Pertama memahami peta isu dan wacana di media sosial. Termasuk kelompok mana saja yang beradu dominasi di media sosial, apa narasi yang mereka usung dan bagaimana strategi mereka dalam mengamplifikasi sebuah isu. Pemahaman akan peta wacana dan gerakan digital ini penting untuk mengidentifikasi apa saja isu yang perlu di-counter dan bagaimana caranya.

Kedua, memahami bagaimana algoritma media sosial bekerja. Setiap media sosial memiliki karakter algoritma yang khas dan berbeda antara satu dan lainnya. Tiktok misalnya memiliki algoritma yang berbasis pada preferensi pengguna dan personalisasi konten. Sedangkan YouTube berbasis pada engagement konten dengan penonton.
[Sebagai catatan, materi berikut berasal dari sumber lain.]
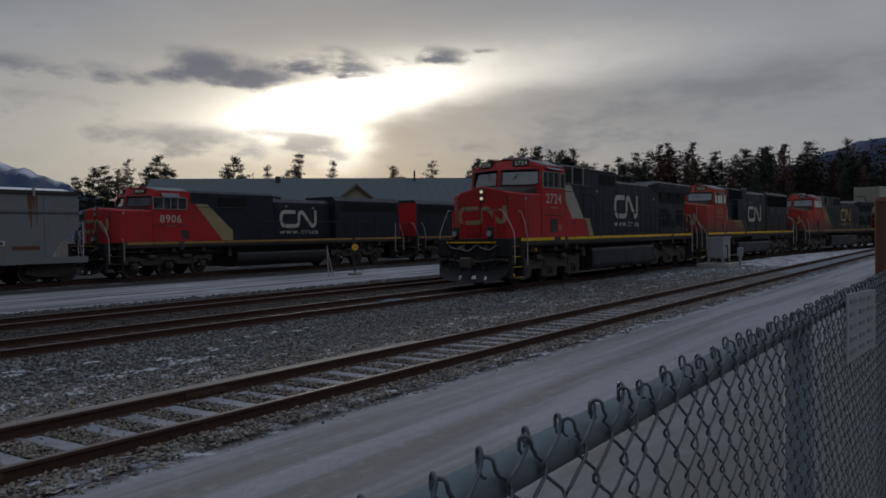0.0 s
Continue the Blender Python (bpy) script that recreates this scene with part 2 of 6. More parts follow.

Demikian juga media sosial lainnya. Mengenali karakter algoritma media sosial menjadi modal utama untuk masuk ke percaturan atau kontraksi wacana di media sosial. Tanpa pemahaman yang mendalam terkait algoritma media sosial, maka narasi kita hanya akan bergaung di kalangan sendiri.
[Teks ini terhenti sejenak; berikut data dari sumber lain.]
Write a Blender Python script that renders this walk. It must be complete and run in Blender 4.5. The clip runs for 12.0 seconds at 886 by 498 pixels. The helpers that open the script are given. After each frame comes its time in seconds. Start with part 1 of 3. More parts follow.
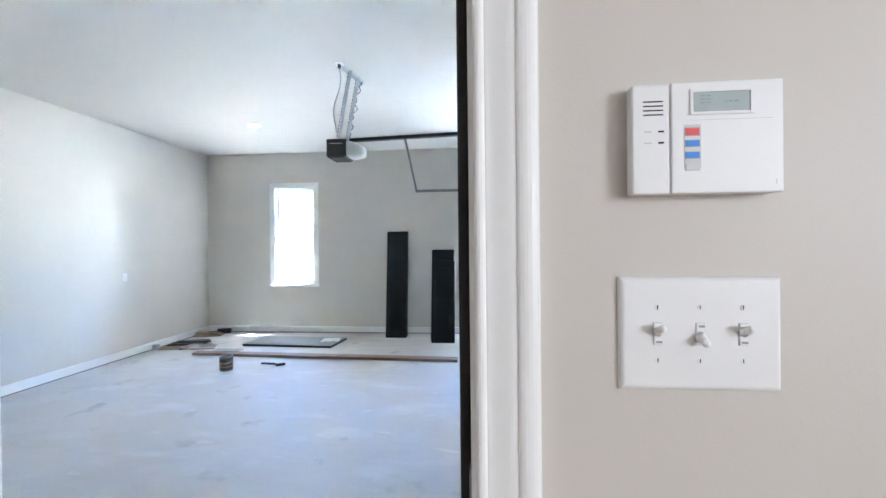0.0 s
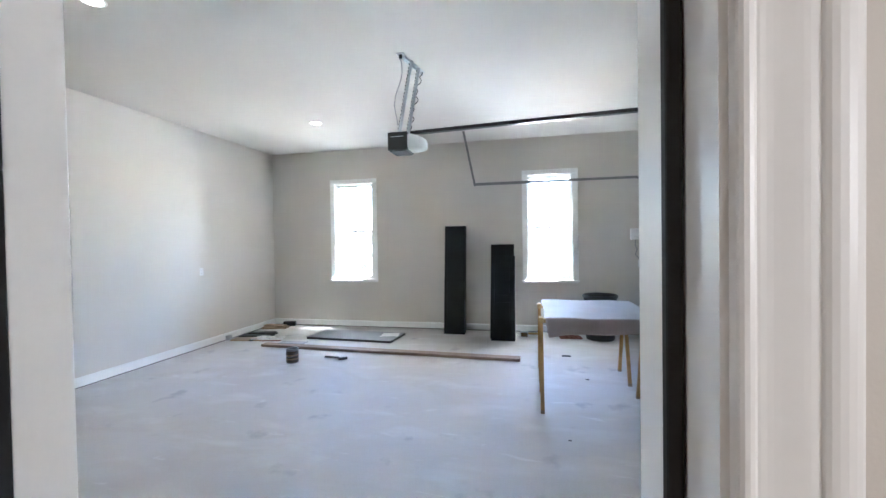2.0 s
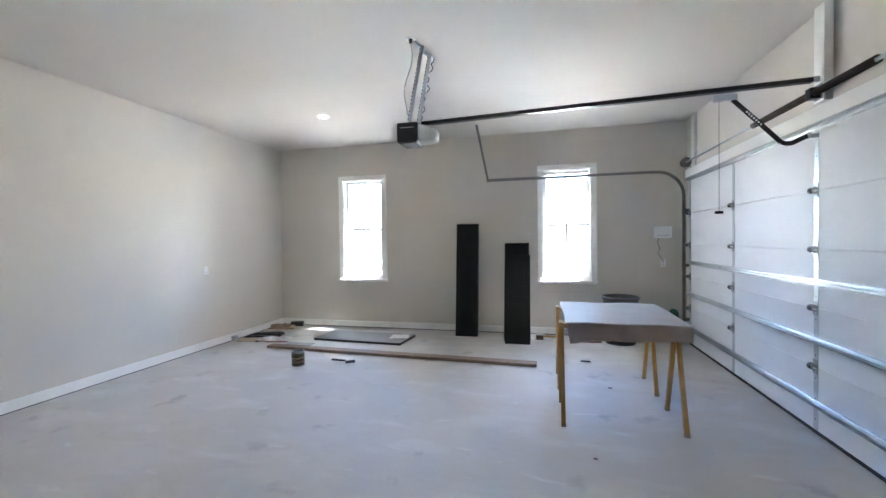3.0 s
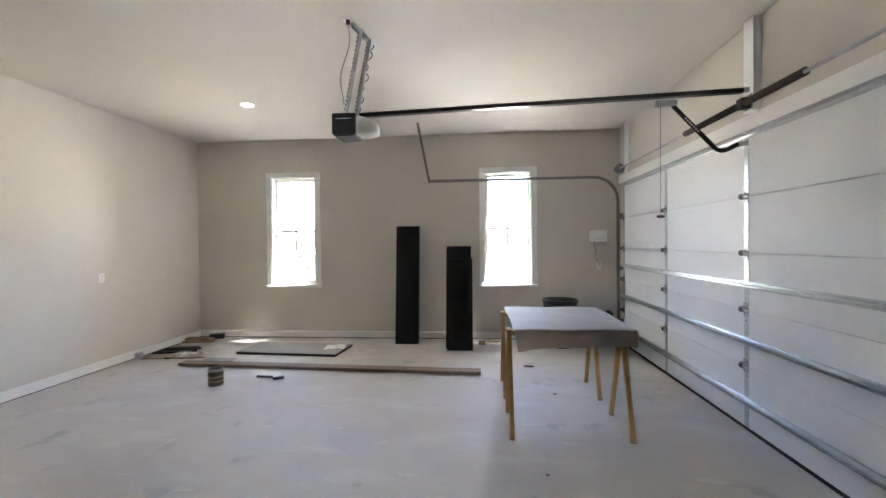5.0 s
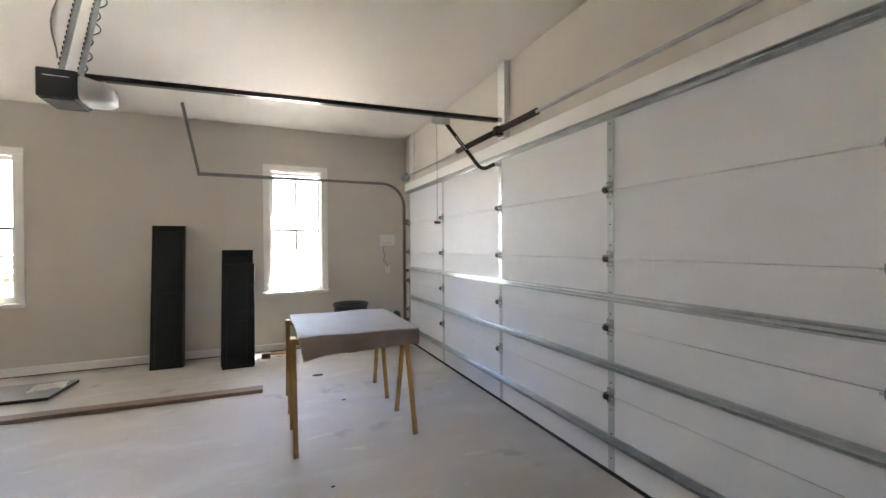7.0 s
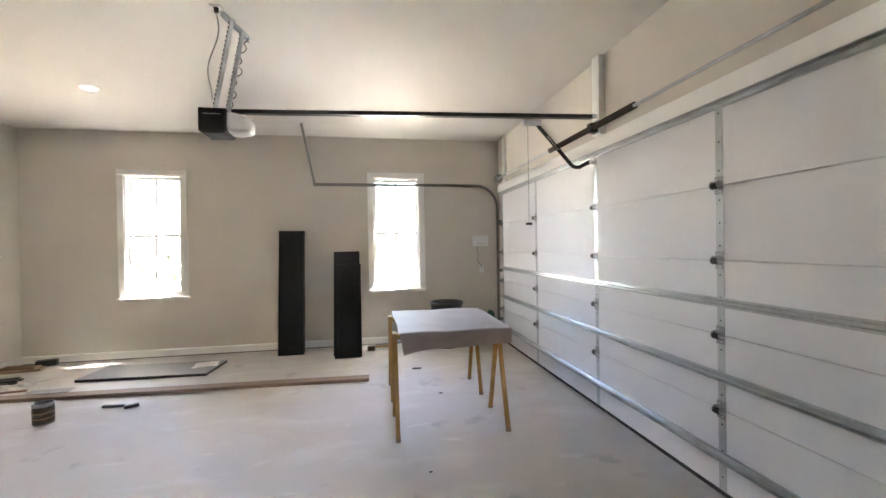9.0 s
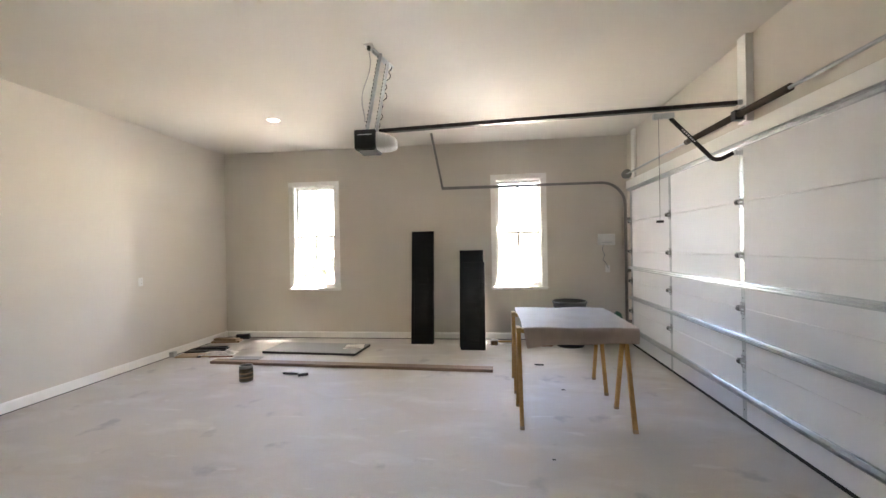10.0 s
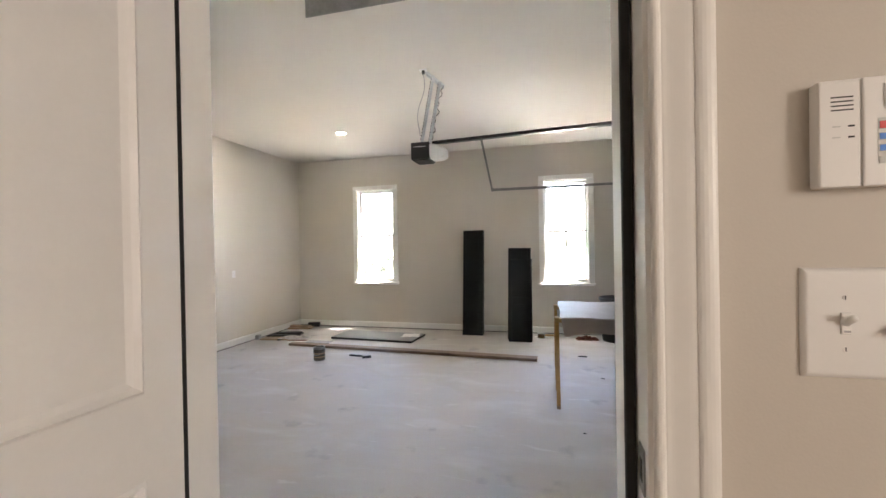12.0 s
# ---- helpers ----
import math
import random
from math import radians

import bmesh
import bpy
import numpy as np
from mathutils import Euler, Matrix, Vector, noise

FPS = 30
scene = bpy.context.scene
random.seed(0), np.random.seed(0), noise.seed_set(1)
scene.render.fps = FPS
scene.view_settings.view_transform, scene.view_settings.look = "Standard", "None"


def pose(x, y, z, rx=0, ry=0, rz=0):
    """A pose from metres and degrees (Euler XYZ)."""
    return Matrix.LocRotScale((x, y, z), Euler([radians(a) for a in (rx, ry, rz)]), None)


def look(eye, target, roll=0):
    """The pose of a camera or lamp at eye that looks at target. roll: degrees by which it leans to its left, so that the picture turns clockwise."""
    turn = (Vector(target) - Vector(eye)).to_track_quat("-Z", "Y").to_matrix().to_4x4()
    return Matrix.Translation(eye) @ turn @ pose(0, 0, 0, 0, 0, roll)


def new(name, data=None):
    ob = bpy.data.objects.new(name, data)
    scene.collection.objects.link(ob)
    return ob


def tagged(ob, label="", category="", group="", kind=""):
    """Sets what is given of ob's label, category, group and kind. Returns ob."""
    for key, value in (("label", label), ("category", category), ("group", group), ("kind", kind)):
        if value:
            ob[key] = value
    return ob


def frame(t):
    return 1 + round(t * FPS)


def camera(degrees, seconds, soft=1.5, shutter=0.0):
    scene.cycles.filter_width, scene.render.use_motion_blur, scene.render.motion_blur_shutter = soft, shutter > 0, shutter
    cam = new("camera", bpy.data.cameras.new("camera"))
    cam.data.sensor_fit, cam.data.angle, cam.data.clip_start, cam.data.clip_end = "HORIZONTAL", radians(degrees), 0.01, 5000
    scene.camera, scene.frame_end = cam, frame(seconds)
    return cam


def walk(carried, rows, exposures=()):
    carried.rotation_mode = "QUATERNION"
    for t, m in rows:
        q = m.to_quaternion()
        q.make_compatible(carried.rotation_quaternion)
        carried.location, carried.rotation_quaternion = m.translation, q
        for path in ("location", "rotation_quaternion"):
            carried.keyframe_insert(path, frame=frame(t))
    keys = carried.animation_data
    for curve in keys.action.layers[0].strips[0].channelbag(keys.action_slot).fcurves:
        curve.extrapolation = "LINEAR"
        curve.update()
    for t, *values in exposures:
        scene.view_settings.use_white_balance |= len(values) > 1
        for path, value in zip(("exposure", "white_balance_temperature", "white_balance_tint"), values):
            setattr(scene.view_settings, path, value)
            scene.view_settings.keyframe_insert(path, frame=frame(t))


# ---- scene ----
cam = camera(95.0, 12.0)
PATH = [
    (0, (2.161, -0.448, 1.556), (1.988, 1.544, 1.544), -0.6),
    (0.5, (2.135, -0.46, 1.555), (1.955, 1.532, 1.537), -0.8),
    (1, (2.101, -0.449, 1.552), (1.88, 1.539, 1.534), -0.8),
    (1.5, (2.062, -0.412, 1.548), (1.754, 1.564, 1.526), -1.2),
    (2, (2.023, -0.303, 1.555), (1.599, 1.651, 1.522), -0.9),
    (2.5, (1.972, -0.171, 1.555), (1.497, 1.772, 1.515), -0.8),
    (4.5, (1.901, 0.18, 1.545), (1.468, 2.133, 1.514), -0.75),
    (5, (1.851, 0.217, 1.556), (1.68, 2.21, 1.527), -0.65),
    (5.5, (1.868, 0.282, 1.554), (2.095, 2.269, 1.526), -0.60),
    (6, (1.903, 0.303, 1.542), (2.479, 2.218, 1.521), -0.50),
    (6.5, (1.918, 0.295, 1.537), (2.715, 2.131, 1.521), -0.40),
    (8.5, (1.943, 0.239, 1.571), (2.669, 2.103, 1.551), -0.95),
    (9, (1.919, 0.175, 1.567), (2.269, 2.144, 1.551), -1.00),
    (9.5, (1.873, 0.094, 1.56), (1.865, 2.094, 1.55), -0.90),
    (10, (1.87, -0.067, 1.566), (1.636, 1.919, 1.556), -1.05),
    (10.5, (1.959, -0.18, 1.552), (1.607, 1.789, 1.544), -1.0),
    (11, (2.012, -0.306, 1.551), (1.575, 1.646, 1.542), -0.9),
    (11.5, (2.05, -0.426, 1.552), (1.556, 1.512, 1.541), -0.9),
    (12, (2.034, -0.538, 1.552), (1.532, 1.398, 1.54), -1.0),
]
EXPO = [(0.0, 7.51, 4800, 6), (1.5, 7.31, 5030, 8), (2.5, 7.13, 5180, 9), (4.5, 6.74, 5750, 11), (5.5, 6.79, 6120, 11),
        (6.5, 6.83, 6200, 12), (8.5, 7.15, 6280, 12), (9.5, 7.03, 6330, 13), (11.0, 6.88, 6520, 13), (12.0, 6.93, 6180, 12)]
walk(cam, [(t, look(eye, target, roll)) for t, eye, target, roll in PATH], EXPO)

# ---- world and sun ----
SUN_DIR = Vector((-0.40, -0.20, -1.0)).normalized()
world = bpy.data.worlds.new("sky")
scene.world = world
world.use_nodes = True
wn = world.node_tree.nodes
sky = wn.new("ShaderNodeTexSky")
sky.sky_type = "NISHITA"
sky.sun_disc = False
sky.sun_elevation = math.asin(-SUN_DIR.z)
sky.sun_rotation = math.atan2(-SUN_DIR.x, -SUN_DIR.y)
sky.dust_density = 4.0
sky.ozone_density = 0.3
world.node_tree.links.new(sky.outputs["Color"], wn["Background"].inputs["Color"])
wn["Background"].inputs["Strength"].default_value = 0.068
sun = new("sun", bpy.data.lights.new("sun", "SUN"))
sun.data.energy = 3.3
sun.data.angle = radians(0.53)
sun.data.color = (1.0, 0.95, 0.87)
sun.matrix_world = look((6, 9, 12), Vector((6, 9, 12)) + SUN_DIR)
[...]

Ketiga, paling penting tentunya adalah membanjiri kanal media sosial dengan unggahan yang berkonotasi positif. Salah satunya adalah narasi persatuan atau integrasi bangsa. Di tengah kontestasi Ideologi yang mendompleng konflik sebuah negara, narasi integrasi menjadi hal yang urgen. Manipulasi fakta atas konflik horisontal yang terjadi di belahan bumi lain rawan memicu perpecahan di kalangan bangsa sendiri.

Sentimen keagamaan yang dijadikan pendekatan untuk memahami konflik di negara lain berpotensi menimbulkan sentimen kebencian di kalangan sesama anak bangsa. Maka, jihad algoritmik pada hakikatnya adalah menggaungkan narasi persatuan atau integrasi di dunia maya. Persatuan akan mencegah masuknya importasi konflik oleh kaum ekstremis. Persatuan juga membuat bangsa mampu berpikir jernih dan menempatkan urusan kebangsaan sebagai prioritas di atas kepentingan golongan.
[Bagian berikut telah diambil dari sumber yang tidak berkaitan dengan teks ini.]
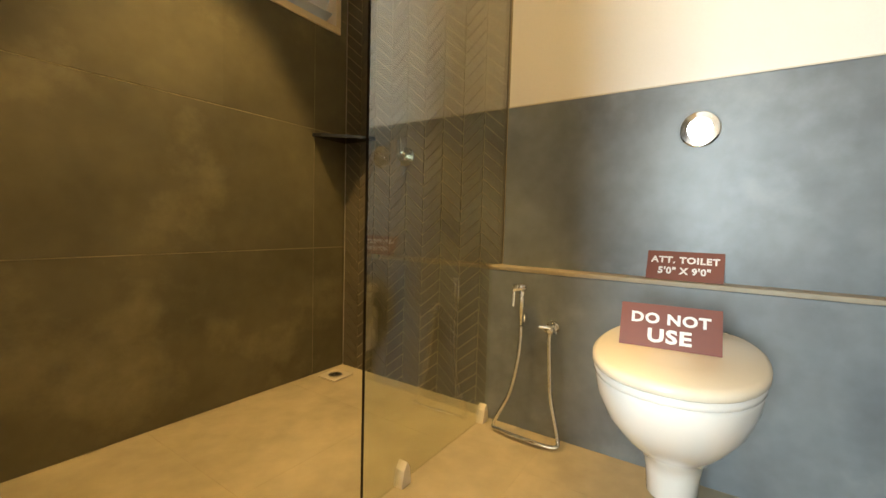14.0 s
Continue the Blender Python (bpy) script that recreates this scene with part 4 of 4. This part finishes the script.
sg = root("shower_screen", 0.915, -1.511, BZ, label="fixed clear glass shower screen with small clips", category="shower screen")
pn = part("pane", box(0.0, 0.786, -0.004, 0.004, 0.012, 2.22, 0.001), SHOWERGLASS, sg)
pn.visible_shadow = False
part("glass_edge", box(-0.0015, -0.0001, -0.004, 0.004, 0.012, 2.22), BLACK, sg, "dark glass edge")
for x, z in ((0.17, 0.0), (0.67, 0.0)):
    part("clip", prism([(x - 0.022, 0.0), (x + 0.022, 0.0), (x + 0.016, 0.05), (x + 0.004, 0.072), (x - 0.012, 0.05)], "y", -0.016, 0.016), RUBBER, sg, "pale plastic floor clip")
part("clip", box(0.754, 0.786, -0.016, 0.016, 2.16, 2.205, 0.003), CHROME, sg, "chrome wall clip")
# added dark strip for the tile edge, where the glass gives no reflection
part("wall_channel", box(0.7865, 0.793, -0.006, 0.006, 0.012, 2.22), CHEVRON, sg)

# ---------------------------------------------------------------- toilet bowl
wc = root("toilet", LXF, -2.192, 0.0, label="white wall-hung toilet with a closed ivory lid", category="toilet")


def oval(cx, a, b, z, back, n=36):
    """Ring of an egg-shaped bowl, cut flat at the back."""
    ring = []
    for k in range(n):
        t = 2 * math.pi * k / n
        c, s = math.cos(t), math.sin(t)
        x = cx + a * (abs(c) ** 0.9) * (1 if c > 0 else -1)
        ring.append((min(back, x), b * (abs(s) ** 0.85) * (1 if s > 0 else -1) * (1 if c < 0 else 1 + 0.02 * c), z))
    return ring


def loft(rings, bm=None):
    bm = bm or bmesh.new()
    vs = [[bm.verts.new(p) for p in r] for r in rings]
    n = len(vs[0])
    for a, b in zip(vs, vs[1:]):
        for k in range(n):
            bm.faces.new((a[k], a[(k + 1) % n], b[(k + 1) % n], b[k]))
    bm.faces.new(vs[0])
    bm.faces.new(vs[-1])
    return bm


bk = -0.004
part("bowl", loft([oval(-0.225, 0.072, 0.056, 0.030, bk), oval(-0.225, 0.078, 0.062, 0.037, bk), oval(-0.226, 0.083, 0.066, 0.10, bk), oval(-0.235, 0.102, 0.076, 0.145, bk), oval(-0.252, 0.150, 0.098, 0.19, bk),
                   oval(-0.28, 0.210, 0.128, 0.245, bk), oval(-0.30, 0.262, 0.156, 0.305, bk), oval(-0.312, 0.290, 0.172, 0.36, bk), oval(-0.315, 0.297, 0.176, 0.395, bk), oval(-0.315, 0.295, 0.175, 0.405, bk)]), CERAMIC, wc, smooth=True)
part("wall_mount", box(-0.14, -0.004, -0.088, 0.088, 0.12, 0.34, 0.03), CERAMIC, wc)
part("outlet_boss", tube([(-0.115, -0.085, 0.165), (-0.115, -0.112, 0.165)], 0.026, 16), CERAMIC, wc)
part("seat", loft([oval(-0.325, 0.285, 0.170, 0.407, -0.09), oval(-0.325, 0.297, 0.178, 0.409, -0.085), oval(-0.325, 0.297, 0.178, 0.422, -0.085)]), CERAMIC, wc, smooth=True)
part("lid", loft([oval(-0.325, 0.297, 0.178, 0.426, -0.085), oval(-0.325, 0.303, 0.182, 0.430, -0.083), oval(-0.325, 0.303, 0.182, 0.444, -0.083), oval(-0.325, 0.291, 0.172, 0.451, -0.09), oval(-0.335, 0.18, 0.10, 0.453, -0.13)]), SEAT, wc, "ivory closed lid", smooth=True)
part("hinge", box(-0.085, -0.045, -0.11, 0.11, 0.405, 0.446, 0.008), SEAT, wc)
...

Kontestasi ideologi di abad digital adalah sebuah tantangan bagi negara bangsa majemuk seperti Indonesia. Kita memang tidak sedang menghadapi ancaman atau serangan fisik. Namun, kita dihadapkan pada ancaman ideologis berupa paham keagamaan ekstrem yang masuk melalui isi konflik di negara muslim. Perang ideologi itu hanya bisa kita hadapi dengan terus merawat integrasi. Itulah jihad yang sesungguhnya.